Le nom du violoniste de concert Claudio José Domingo Brindis de Salas y Garrido vous dit quelque chose ? Non ! Pas étonnant puisque même Cuba, son pays natal, l’a oublié pendant des décennies avant de lui redonner la place qui lui revenait au firmament des grands maestros de la fin du XIXe – début du XXe siècle. Mais il aura fallu attendre, en ce début du XXIe siècle, la plume de son compatriote Eduardo Manet installé en France depuis de longues années pour découvrir, sous forme romanesque, ce musicien de génie.
À travers la trajectoire dramatique de celui que ses contemporains surnommaient le Paganini noir, Eduardo Manet invite à nouveau ses lecteurs à le suivre là où l’exil, la passion amoureuse et ses mystères, la création et les réminiscences de son île natale tissent la trame de son univers littéraire.
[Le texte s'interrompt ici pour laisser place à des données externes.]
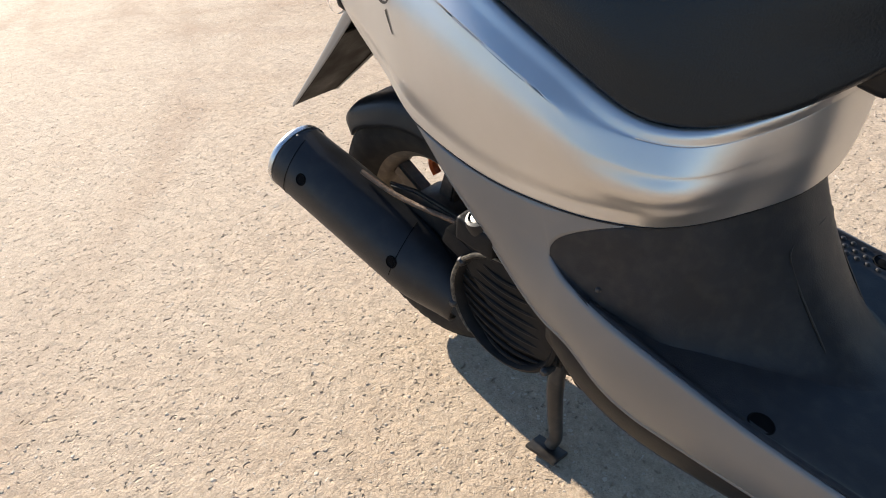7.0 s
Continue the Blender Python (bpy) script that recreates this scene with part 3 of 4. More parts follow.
# ignition lock, key and its tag
part("ignition_lock", join(lathe([(0, 0.024), (0.009, 0.024), (0.0115, 0.020), (0.0115, -0.01)], 24, along((0.243, -0.112, 0.732), (0.17, -0.16, 0.745))), box(0.014, 0.020, 0.022, Matrix.Translation((0.232, -0.120, 0.731)), 0.003)), BLACKP, shield, "black ignition lock")
part("key", prism([(-0.003, 0), (0.003, 0), (0.0035, -0.010), (-0.0035, -0.010)], 0.0025, "y", 0.0006), CHROME, scooter, "steel key in the lock", m=along((0.236, -0.121, 0.722), (0.230, -0.118, 0.706)) @ Matrix.Rotation(radians(90), 4, "X"))
part("key_tag", prism([(-0.0055, 0), (0.0055, 0), (0.006, 0.040), (0.0022, 0.050), (0.0022, 0.058), (-0.0022, 0.058), (-0.0022, 0.050), (-0.006, 0.040)], 0.004, "x", 0.001, m=Matrix.Rotation(radians(-90), 4, "X")), TAG, scooter, "worn brown key tag", m=along((0.231, -0.119, 0.716), (0.207, -0.106, 0.661)))

# ---- rear body, seat and the panel below it ----
# lines along the body, from the tail to the middle of the front: seat edge, shoulder crease, fullest line, groove, seam
RIM_LINE = [(-0.775, -0.020, 0.748), (-0.745, -0.062, 0.755), (-0.690, -0.083, 0.761), (-0.600, -0.098, 0.762), (-0.515, -0.108, 0.740), (-0.401, -0.139, 0.661), (-0.300, -0.147, 0.608), (-0.2266, -0.143, 0.570), (-0.1766, -0.126, 0.5635), (-0.129, -0.086, 0.575), (-0.097, -0.046, 0.594), (-0.087, 0, 0.603)]
CREASE = [(-0.796, -0.022, 0.722), (-0.766, -0.078, 0.724), (-0.694, -0.105, 0.7095), (-0.606, -0.121, 0.690), (-0.523, -0.138, 0.671), (-0.410, -0.161, 0.629), (-0.310, -0.1705, 0.586), (-0.251, -0.1650, 0.5515), (-0.178, -0.140, 0.539), (-0.1325, -0.0915, 0.549), (-0.099, -0.0485, 0.570), (-0.088, 0, 0.580)]
SWELL = [(-0.797, -0.022, 0.690), (-0.763, -0.078, 0.690), (-0.690, -0.110, 0.655), (-0.597, -0.131, 0.625), (-0.512, -0.152, 0.592), (-0.402, -0.169, 0.556), (-0.302, -0.1745, 0.528), (-0.234, -0.168, 0.511), (-0.176, -0.148, 0.510), (-0.136, -0.0955, 0.518), (-0.102, -0.051, 0.536), (-0.092, 0, 0.545)]
GROOVE = [(-0.788, -0.022, 0.655), (-0.745, -0.076, 0.638), (-0.672, -0.106, 0.608), (-0.588, -0.126, 0.562), (-0.514, -0.1420, 0.515), (-0.404, -0.1540, 0.483), (-0.302, -0.1580, 0.477), (-0.234, -0.1505, 0.479), (-0.180, -0.140, 0.486), (-0.141, -0.0960, 0.496), (-0.107, -0.0520, 0.510), (-0.097, 0, 0.517)]
SEAM = [(-0.780, -0.020, 0.640), (-0.735, -0.072, 0.620), (-0.665, -0.103, 0.588), (-0.585, -0.124, 0.540), (-0.516, -0.141, 0.494), (-0.405, -0.151, 0.465), (-0.302, -0.155, 0.4605), (-0.232, -0.1475, 0.4630), (-0.186, -0.128, 0.467), (-0.146, -0.0965, 0.478), (-0.112, -0.053, 0.491), (-0.102, 0, 0.498)]
BODY = []
for r, c, b, g, e in zip(*(np.array(q) for q in (RIM_LINE, CREASE, SWELL, GROOVE, SEAM))):
    out = np.array([0.0, -1.0, 0.0]) * (1 - smooth((r[0] + 0.30) / 0.10))
    soft = smooth((r[0] + 0.29) / 0.10)
    belly = 0.5 * (c + b) + out * 0.0045
    tuck = 0.40 * b + 0.60 * g + out * 0.0035
    inner = np.array([r[0] - 0.02 if r[0] > -0.2 else r[0], r[1] * 0.80, r[2] - 0.006])
    BODY.append([tuple(q) for q in (inner, r, 0.5 * (r + c), c + (0.05 + 0.35 * soft) * (r - c), c + (0.04 + 0.30 * soft) * (b - c), belly, b, tuck, g, 0.5 * (g + e), e)])
right_rows = [[tuple(p) for p in r] for r in BODY]
left_rows = [[(x, -y, z) for x, y, z in r] for r in BODY[-2::-1]]
bg = surf(right_rows + left_rows, 170, 71)
bm, vs = grid_bm(bg)
rear_body = part("rear_body", bm, SILVER, scooter, "glossy silver rear body with a sharp shoulder line", thick=0.003)
BODY_BVH = bvh_of(rear_body)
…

Après L’île du lézard vert et Rhapsodie cubaine, l’écrivain offre avec Maestro ! un portrait saisissant de la complexité de cette société cubaine du tournant du XXe siècle où un noir, sauf s’il s’appelle Brindis de Salas, ne peut s’asseoir à la même table que ses amis blancs dans les bars de La Havane. Un affront auquel le violoniste réagira en quittant tout simplement les lieux avec ses amis et admirateurs. Mais cette réalité, bien que moins ostentatoire, est souvent similaire en Europe. Le propre frère de son épouse, une jeune baronne de la haute société prussienne, n’a-t-il pas tout fait pour la détourner de ce nègre ?
Généreux jusqu’à l’outrance, d’une arrogance qui ne plie devant rien ni personne, loyal au souvenir du père qui s’est sacrifié pour lui, déchiré entre sa femme et sa maîtresse, une Indienne aymara d’Amérique du Sud, tourmenté à l’idée de perdre les deux familles que ces deux femmes aimées lui ont données, Brindis de Salas aura tout vécu de la gloire à la déchéance avant de sombrer dans l’oubli. Un personnage complexe et remarquable, un beau roman.